■ **Problem**: Set the listing down again exactly, please, apart from its pictures.

<<<<

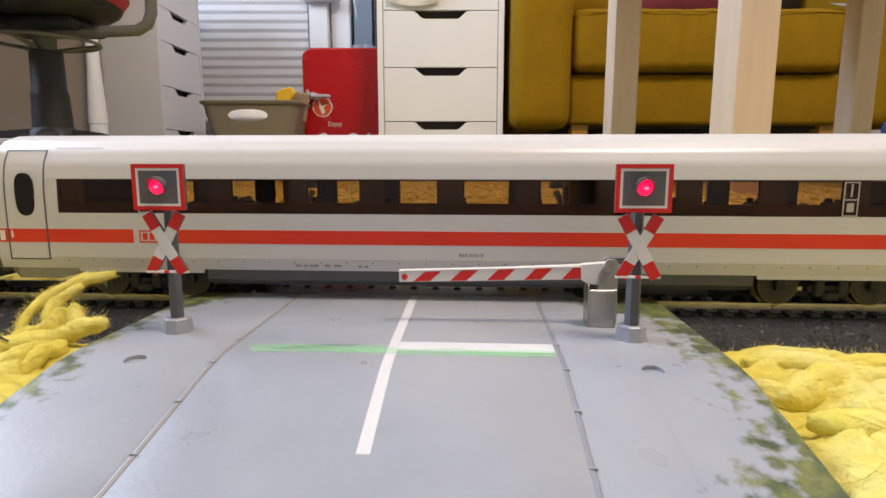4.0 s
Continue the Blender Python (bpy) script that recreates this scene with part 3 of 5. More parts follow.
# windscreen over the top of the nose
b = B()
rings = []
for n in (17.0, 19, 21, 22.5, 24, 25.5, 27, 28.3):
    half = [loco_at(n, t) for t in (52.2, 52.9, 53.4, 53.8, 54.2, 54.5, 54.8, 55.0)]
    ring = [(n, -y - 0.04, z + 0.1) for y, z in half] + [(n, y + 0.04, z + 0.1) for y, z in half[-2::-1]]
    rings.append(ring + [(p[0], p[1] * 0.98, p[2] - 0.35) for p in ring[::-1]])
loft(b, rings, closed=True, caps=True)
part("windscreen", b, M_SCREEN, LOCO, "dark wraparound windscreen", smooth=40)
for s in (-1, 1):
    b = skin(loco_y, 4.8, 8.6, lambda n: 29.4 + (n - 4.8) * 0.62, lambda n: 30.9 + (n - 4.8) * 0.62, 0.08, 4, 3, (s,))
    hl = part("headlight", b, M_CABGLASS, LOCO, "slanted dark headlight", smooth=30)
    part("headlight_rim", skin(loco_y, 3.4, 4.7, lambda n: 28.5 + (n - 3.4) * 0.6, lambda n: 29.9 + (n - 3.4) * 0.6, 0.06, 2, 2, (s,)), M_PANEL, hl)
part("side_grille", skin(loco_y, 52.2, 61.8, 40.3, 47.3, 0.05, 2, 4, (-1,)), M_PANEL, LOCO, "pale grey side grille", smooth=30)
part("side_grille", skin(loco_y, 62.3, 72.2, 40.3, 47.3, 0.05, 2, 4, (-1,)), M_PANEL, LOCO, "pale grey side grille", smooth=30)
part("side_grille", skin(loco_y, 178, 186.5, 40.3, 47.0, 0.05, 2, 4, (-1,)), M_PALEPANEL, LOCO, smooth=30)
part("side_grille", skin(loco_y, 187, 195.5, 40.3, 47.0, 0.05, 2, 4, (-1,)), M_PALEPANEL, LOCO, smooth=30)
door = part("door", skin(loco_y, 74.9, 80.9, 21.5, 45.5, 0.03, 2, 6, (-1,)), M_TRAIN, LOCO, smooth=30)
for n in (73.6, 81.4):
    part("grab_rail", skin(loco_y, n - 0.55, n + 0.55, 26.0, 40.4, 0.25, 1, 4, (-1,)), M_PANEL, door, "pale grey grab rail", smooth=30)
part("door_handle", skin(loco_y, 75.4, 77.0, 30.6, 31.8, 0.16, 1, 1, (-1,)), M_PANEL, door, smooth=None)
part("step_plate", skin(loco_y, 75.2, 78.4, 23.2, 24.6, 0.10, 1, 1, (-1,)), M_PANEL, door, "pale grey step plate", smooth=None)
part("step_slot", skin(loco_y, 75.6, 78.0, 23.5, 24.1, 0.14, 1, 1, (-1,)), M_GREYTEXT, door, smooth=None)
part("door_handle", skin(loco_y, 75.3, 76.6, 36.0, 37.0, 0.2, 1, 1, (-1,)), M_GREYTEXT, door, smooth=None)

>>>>

■ **Response to the exercise**:
4.0 s
Continue the Blender Python (bpy) script that recreates this scene with part 3 of 5. More parts follow.
# windscreen over the top of the nose
b = B()
rings = []
for n in (17.0, 19, 21, 22.5, 24, 25.5, 27, 28.3):
    half = [loco_at(n, t) for t in (52.2, 52.9, 53.4, 53.8, 54.2, 54.5, 54.8, 55.0)]
    ring = [(n, -y - 0.04, z + 0.1) for y, z in half] + [(n, y + 0.04, z + 0.1) for y, z in half[-2::-1]]
    rings.append(ring + [(p[0], p[1] * 0.98, p[2] - 0.35) for p in ring[::-1]])
loft(b, rings, closed=True, caps=True)
part("windscreen", b, M_SCREEN, LOCO, "dark wraparound windscreen", smooth=40)
for s in (-1, 1):
    b = skin(loco_y, 4.8, 8.6, lambda n: 29.4 + (n - 4.8) * 0.62, lambda n: 30.9 + (n - 4.8) * 0.62, 0.08, 4, 3, (s,))
    hl = part("headlight", b, M_CABGLASS, LOCO, "slanted dark headlight", smooth=30)
    part("headlight_rim", skin(loco_y, 3.4, 4.7, lambda n: 28.5 + (n - 3.4) * 0.6, lambda n: 29.9 + (n - 3.4) * 0.6, 0.06, 2, 2, (s,)), M_PANEL, hl)
part("side_grille", skin(loco_y, 52.2, 61.8, 40.3, 47.3, 0.05, 2, 4, (-1,)), M_PANEL, LOCO, "pale grey side grille", smooth=30)
part("side_grille", skin(loco_y, 62.3, 72.2, 40.3, 47.3, 0.05, 2, 4, (-1,)), M_PANEL, LOCO, "pale grey side grille", smooth=30)
part("side_grille", skin(loco_y, 178, 186.5, 40.3, 47.0, 0.05, 2, 4, (-1,)), M_PALEPANEL, LOCO, smooth=30)
part("side_grille", skin(loco_y, 187, 195.5, 40.3, 47.0, 0.05, 2, 4, (-1,)), M_PALEPANEL, LOCO, smooth=30)
door = part("door", skin(loco_y, 74.9, 80.9, 21.5, 45.5, 0.03, 2, 6, (-1,)), M_TRAIN, LOCO, smooth=30)
for n in (73.6, 81.4):
    part("grab_rail", skin(loco_y, n - 0.55, n + 0.55, 26.0, 40.4, 0.25, 1, 4, (-1,)), M_PANEL, door, "pale grey grab rail", smooth=30)
part("door_handle", skin(loco_y, 75.4, 77.0, 30.6, 31.8, 0.16, 1, 1, (-1,)), M_PANEL, door, smooth=None)
part("step_plate", skin(loco_y, 75.2, 78.4, 23.2, 24.6, 0.10, 1, 1, (-1,)), M_PANEL, door, "pale grey step plate", smooth=None)
part("step_slot", skin(loco_y, 75.6, 78.0, 23.5, 24.1, 0.14, 1, 1, (-1,)), M_GREYTEXT, door, smooth=None)
part("door_handle", skin(loco_y, 75.3, 76.6, 36.0, 37.0, 0.2, 1, 1, (-1,)), M_GREYTEXT, door, smooth=None)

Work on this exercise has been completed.